A representative for Williams did not immediately respond to requests for comment from The Daily Beast.

Sadly, this painful portrait of Williams aligns with what the public has seen in the past year. In February, Wells Fargo petitioned a New York judge to appoint a financial guardian for the TV host. The bank labeled her an “incapacitated person,” and a former financial advisor said Williams was not “of sound mind,” Page Six reported at the time. Afterward, Williams posted an Instagram video in which she twirled her hair while repeating, “This is not right, and this is not fair.”

An appearance on TMZ in June concerned fans even more, as the one-time firebrand appeared to slur her words and even held up her foot to the camera to show the effects of swelling brought on by lymphedema.

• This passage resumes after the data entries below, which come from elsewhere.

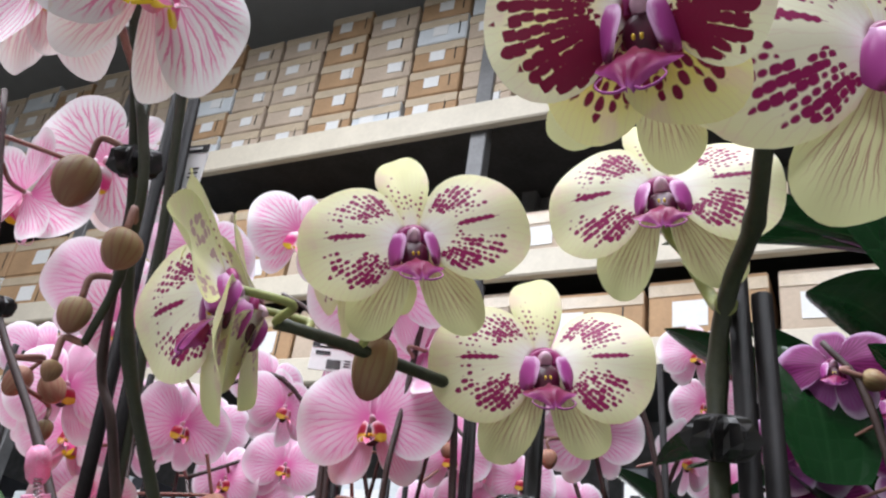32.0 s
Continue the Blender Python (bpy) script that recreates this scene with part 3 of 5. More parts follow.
def orchid_flower(parent, kit, at, yaw, nod, roll, span, fold=0.0, seed=0):
    """One bloom facing -y at yaw 0; nod tips it down, roll leans its top to the viewer's right, fold closes it forward, by one angle or by one for each petal."""
    right, left = fold if isinstance(fold, tuple) else (fold, fold)
    fold = (right + left) / 2
    rnd = random.Random(seed * 7 + int(abs(at[0]) * 5000))
    ob = put("flower", kit["flower"], parent, pose(*at, nod, roll, yaw) @ Matrix.Diagonal((span, span, span, 1)))

    def j(a):
        return rnd.uniform(-a, a)

    def leaf(name, me, at, angle, bend, left=False):
        return put(name, me, ob, pose(*at) @ pose(0, 0, 0, 0, angle, 0) @ pose(0, 0, 0, 0, 0, bend if left else -bend))

    t = kit["tilt"]
    leaf("petal", rnd.choice(kit["petal"]), (0.018, -0.014, 0.0), -t + j(5), right + 4 + j(9))
    leaf("petal", rnd.choice(kit["petal_left"]), (-0.018, -0.010, 0.0), t + j(5), left + 4 + j(9), True)
    leaf("sepal", rnd.choice(kit["sepal"]), (0, 0.024, 0.01), -90 + j(7), fold * 0.9 - 4 + j(8))
    leaf("sepal", rnd.choice(kit["low"]), (0.008, 0.028, -0.01), 58 + j(6), fold * 0.9 - 8 + j(8))
    leaf("sepal", rnd.choice(kit["low"]), (-0.008, 0.030, -0.01), 122 + j(6), fold * 0.9 - 8 + j(8))
    k = kit["lip"]
    size = Matrix.Diagonal((k, k, k, 1))
    if kit["style"] != "purple":
        open_ = 40 if kit["style"] == "pink" else 48
        put("lip_lobe", kit["lobe"], ob, pose(0, -0.055, -0.03) @ size @ pose(0.098, 0.0, -0.225, 0, j(4) - 13, open_ + j(6)))
        put("lip_lobe", kit["lobe_left"], ob, pose(0, -0.055, -0.03) @ size @ pose(-0.098, 0.0, -0.225, 0, j(4) + 13, -open_ + j(6)))
        put("lip", kit["mid"], ob, pose(0, -0.06, -0.03) @ size @ pose(0, -0.01, -0.19, -48 + j(8), 0, j(6)))
        put("callus", kit["callus"], ob, pose(0, -0.075, -0.03) @ size @ pose(0, -0.02, -0.165))
        put("throat", kit["throat"], ob, pose(0, -0.03, -0.11))
    else:
        put("lip_lobe", kit["lobe"], ob, pose(0, -0.05, -0.03) @ size @ pose(0.088, -0.03, -0.165, -8, 8 + j(4), 56 + j(6)))
        put("lip_lobe", kit["lobe_left"], ob, pose(0, -0.05, -0.03) @ size @ pose(-0.088, -0.03, -0.165, -8, -8 + j(4), -56 + j(6)))
        put("lip", kit["mid"], ob, pose(0, -0.06, -0.03) @ size @ pose(0, -0.04, -0.15, -30 + j(8), 0, j(6)))
        put("callus", kit["callus"], ob, pose(0, -0.075, -0.03) @ size @ pose(0, -0.02, -0.10))
        put("throat", kit["throat"], ob, pose(0, -0.035, -0.095))
        put("collar", kit["collar"], ob)
    return ob


PEDICEL_PINK = plain("throat_pink", (0.80, 0.30, 0.46), 0.45, var=0.2, scale=14)
PINK = flower_kit(PINK_PETAL, PINK_SEPAL, "pink", 11, lip=0.82)
PALE = flower_kit(PALE_PETAL, PINK_SEPAL, "pink", 31, CREAM_SEPAL, lip=0.84)
ROSE = flower_kit(ROSE_PETAL, ROSE_PETAL, "red", 51, None, (80, 2.8, 0.45), 6, (32, 0.44), 0.62)
YELLOWS = flower_kit(YEL_PETAL, YEL_SEPAL, "purple", 71, YEL_LOW, (70, 2.5, 0.5), 6, (30, 0.52), 0.82, -4, 0.05)
YELLOW_BACKS = flower_kit(YEL_BACK, YEL_BACK, "purple", 81, None, (50, 2.4, 0.5), 8, (40, 0.48), 0.9, -4, 0.05)
HALF_OPEN = dict(YELLOWS, petal=YELLOW_BACKS["petal"], low=YELLOW_BACKS["low"])
DARKS = flower_kit(DARK_PETAL, DARK_SEPAL, "purple", 91, None, (70, 2.5, 0.50), 6, (50, 0.42), 0.95, -6, 0.03)
PLUM = flower_kit(PLUM_PETAL, PLUM_PETAL, "purple", 111, PLUM_LOW, (60, 2.5, 0.48), 10, (40, 0.46), 0.8)
PEACH = flower_kit(PEACH_PETAL, PEACH_PETAL, "purple", 131, None, (62, 2.5, 0.48), 10, (40, 0.46), 0.8)

BUDS = {}


def bud(parent, at, to, length, wide, mat):
    """A closed bud that hangs from at towards to."""
    key = (mat.name, round(wide / length, 1))
    if key not in BUDS:
        v, f, u = blob_data(0.5 * wide / length, 0.5 * wide / length, 0.5, 24, 12, 0.09, 0.0)
        v = [(x * (1.16 - 0.3 * (z + 0.5)), y * (1.16 - 0.3 * (z + 0.5)), z) for x, y, z in v]
        BUDS[key] = mesh("bud", v, f, mat, u)
    d = Vector(to) - Vector(at)
    c = Vector(at) + d.normalized() * length * 0.5
    return put("bud", BUDS[key], parent, aim(c, d, 40.0 * len(parent.children)) @ Matrix.Diagonal((length, length, length, 1)))


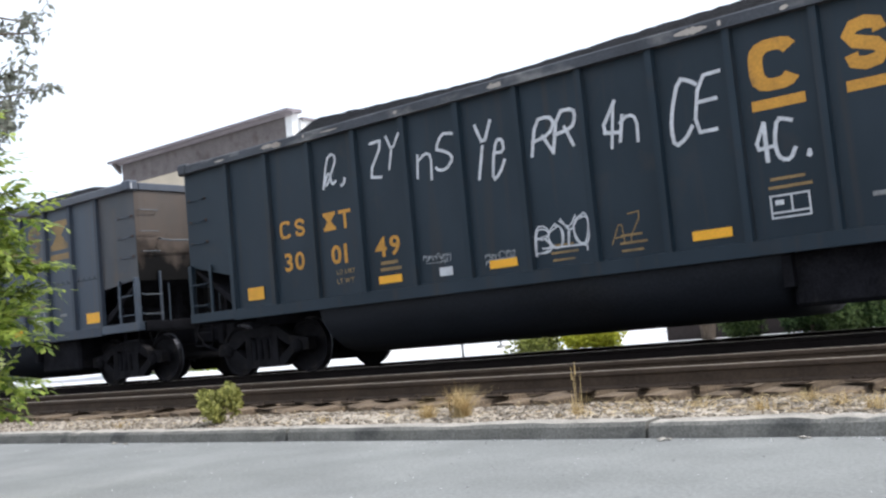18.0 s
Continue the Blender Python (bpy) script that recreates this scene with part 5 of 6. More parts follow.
def sprayed_dots(i, b0, b1, z0, z1, n, material, seed, size=0.09, lift=0.0):
    """Loose round dots of spray over a stretch of the side."""
    kind, rnd = ROSTER[i][1], random.Random(seed)
    dots = []
    for k in range(n):
        r = size * rnd.uniform(0.35, 1.2)
        dots.append(blob(rnd, rib_x(kind, 0) + kind["bay"] * rnd.uniform(b0, b1), rnd.uniform(z0, z1), r, r, 10, 0.05))
    decal("sprayed_dot", dots, material, TRAIN[i], kind, "", lift, True)


def overspray(i, b, z, w, h, n, material, seed):
    """A soft cloud of overspray, as many small specks."""
    kind, rnd = ROSTER[i][1], random.Random(seed)
    q = []
    for k in range(n):
        r = rnd.uniform(0.008, 0.03)
        q.append(rect(rib_x(kind, 0) + b * kind["bay"] + rnd.gauss(0, w / 4), z + rnd.gauss(0, h / 4), r, r))
    decal("overspray", q, material, TRAIN[i], kind, "", 0.0005, True)


def outlined_piece(i):
    """A pale angular piece with black outlines, loops and a hanging bow on the tub; bays along, metres up."""
    kind = ROSTER[i][1]

    def at(pts):
        return [(rib_x(kind, 0) + b * kind["bay"], z) for b, z in pts]

    left = at([(4.58, 1.20), (5.24, 1.20), (5.26, 1.58), (5.44, 1.64), (5.50, 1.82), (5.50, 2.20), (5.42, 2.28), (4.56, 2.20)])
    right = at([(5.52, 1.24), (5.80, 1.24), (5.82, 1.66), (6.40, 1.72), (6.42, 2.16), (5.52, 2.12)])
    decal("mural_fill", [left, right], "w_spray", TRAIN[i], kind, "pale sprayed fill")
    lines = []
    for pts, w in (
            ([(4.50, 2.08), (4.55, 1.90), (4.58, 1.5), (4.54, 1.22)], 0.09),
            ([(4.56, 2.22), (4.62, 1.9), (4.62, 1.3)], 0.035),
            ([(4.54, 2.22), (5.0, 2.26), (5.42, 2.29), (5.50, 2.18), (5.50, 1.82), (5.42, 1.66), (5.27, 1.60), (5.27, 1.22)], 0.05),
            ([(5.06, 2.32), (5.14, 2.36), (5.24, 2.28)], 0.07),
            ([(4.80, 1.90), (4.84, 1.74), (4.84, 1.24)], 0.035)):
        lines += ribbon(at(pts), w)
    for pts, w in (
            ([(4.70, 1.28), (4.84, 1.26)], 0.12),
            ([(5.12, 2.10), (5.30, 2.12), (5.29, 1.82), (5.23, 1.72), (5.16, 1.80), (5.12, 2.10)], 0.04),
            ([(5.24, 1.98), (5.19, 1.88), (5.27, 1.86)], 0.03),
            ([(5.12, 1.74), (5.18, 1.66)], 0.03),
            ([(5.27, 1.30), (5.48, 1.32)], 0.13)):
        lines += ribbon(at(pts), w)
    for pts, w in (
            ([(5.27, 1.46), (5.48, 1.62), (5.50, 1.24)], 0.04),
            ([(5.50, 2.12), (6.42, 2.17), (6.42, 1.72), (6.0, 1.66)], 0.045),
            ([(5.80, 2.13), (5.82, 1.98), (6.32, 2.02), (6.33, 1.92), (6.40, 1.92)], 0.04),
            ([(6.32, 2.16), (6.32, 2.0)], 0.035),
            ([(5.52, 1.62), (5.60, 1.72), (5.66, 1.64), (5.60, 1.54), (5.52, 1.56)], 0.035)):
        lines += ribbon(at(pts), w)
    for pts, w in (
            ([(5.84, 1.60), (6.08, 1.60), (6.28, 1.64)], 0.13),
            ([(5.70, 1.62), (5.80, 1.70), (5.86, 1.60), (5.74, 1.52), (5.72, 1.36), (5.80, 1.28), (5.87, 1.38), (5.84, 1.50)], 0.05),
            ([(5.72, 1.44), (5.86, 1.44)], 0.05),
            ([(4.80, 1.08), (4.88, 0.90), (5.00, 0.80), (5.12, 0.80), (5.22, 0.92), (5.26, 1.08)], 0.07),
            ([(4.88, 0.92), (5.02, 0.83), (5.14, 0.84)], 0.08)):
        lines += ribbon(at(pts), w)
    decal("mural_outline", lines, "k_spray", TRAIN[i], kind, "black sprayed outlines", 0.006)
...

Personal staff shake-ups also point to turmoil within Williams’ inner circle. She stopped communicating with her manager, Bernie Young, around Thanksgiving, with Young telling THR, “Her family wanted to take over and do the things that they wanted to do for her and with her and it’s like, ‘All right, OK. Look, I don’t agree, look at the progress.’”

Meanwhile, it appears those close to Williams are worried about her new manager, jeweler William Selby, who admits he can’t always control what his client is going to do. “She’s an adult. I can’t lock her up in a house and say, ‘Don’t move, don’t even look out the window.’ This isn’t prison,” Selby told The Hollywood Reporter in reference to her latest interviews.

Selby defended himself from critics questioning his intentions with Williams, saying, “I know everyone thinks [that we’re all] trying to take advantage of her, and what I don’t understand is, don’t I look rich? Why would I come into Wendy’s life to take advantage of her? I don’t have the time for that.”

Nowadays, tabloids continue to hound Williams, photographing her asleep at a Louis Vuitton store with a full champagne flute next to her, or standing barefoot in the lobby of her Manhattan apartment building. And yet, Williams continues to promise her return, now in the form of a podcast called The Wendy Experience. In a since-deleted promo posted last week, she pledged, “Co-hosts, I’m famous, and I’ll be back, trust me.”